Trees and foliage add a park-like feel to commercial properties, bringing a sense of the country into the midst of more urban and suburban life. But without proper care, the environment can be hard on trees, even leading to irreparable damage. By avoiding these mistakes, trees can thrive and enhance commercial properties, providing great green space for your company, employees, and customers.
For tree health, pruning is important. Too much overgrowth and wayward branches are not only unsightly and potentially dangerous if left unchecked, but excess foliage can also steal resources from the tree and lead to damage. However, over-pruning can be just as detrimental. Removing the wrong limbs, destroying the canopy, or removing too much of the “excess” foliage can permanently damage the tree, and even lead to dead limbs (which are a hazard to pedestrians, vehicles, and buildings). Expert arborists know how to make cuts that minimize the wounds in a tree, and the right amount of foliage to prune to promote—rather than inhibit—healthy tree growth and maintenance.
A healthy tree has a visible root “flare” because even though they are roots that are known for their underground growth, there is still need for the base of the tree and its roots to access nutrients both above and below ground by being in shallow soil. In commercial settings, some trees may be planted too deep, which is obvious when the root flare is not visible. The tree may not thrive in such conditions, or it may compensate by sending roots upward toward the trunk, or even encircling it (a girdling root)—potentially further cutting off nutrient access. Any tree that is planted too deep should be carefully excavated around to expose the roots. Achieving proper grade may not be possible, so watch for standing water issues during heavy or prolonged rains.
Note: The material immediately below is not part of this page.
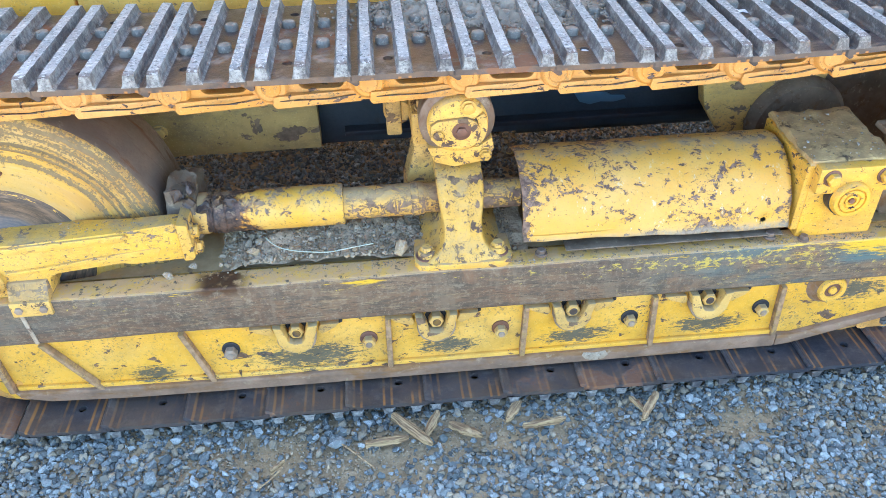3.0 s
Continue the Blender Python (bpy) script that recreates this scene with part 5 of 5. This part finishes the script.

It’s far too common a practice to heap mulch around trees as if “more is better.” Unfortunately, this keeps moisture against the bark and promotes problems with fungi, insects, and other decay-causing issues. By keeping mulch layers to only 3”-4” and using organic materials (like wood chips), a good balance of moisture and temperature control can be achieved.
On commercial properties, lawn care is often outsourced, and if those performing the work aren’t careful, tree trunks can become casualties of lawnmowers, trimmers, and other mechanical maintenance equipment. Mulch or other barriers that prevent machinery from getting too close to trunks will preserve them from potential damage.
Commercial properties commonly use irrigation to maintain a lush green lawn. Trees can be casualties of unfortunate sprinkler placement, both from over-irrigation, and under-irrigation. Too much water can cause harmful parasitic growth or infestations and decay. Too little water can cause dead wood. Sprinkler systems should be programmed to deliver irrigation that not only meets the needs of the lawn but respects the needs of the specific tree species. And trees should never be in the direct line of spray.
With care and consultation with a trained arborist, you can have lush and beautiful tree foliage on your commercial property that stays healthy while delivering a refreshing rural feel to urban and suburban dwellers.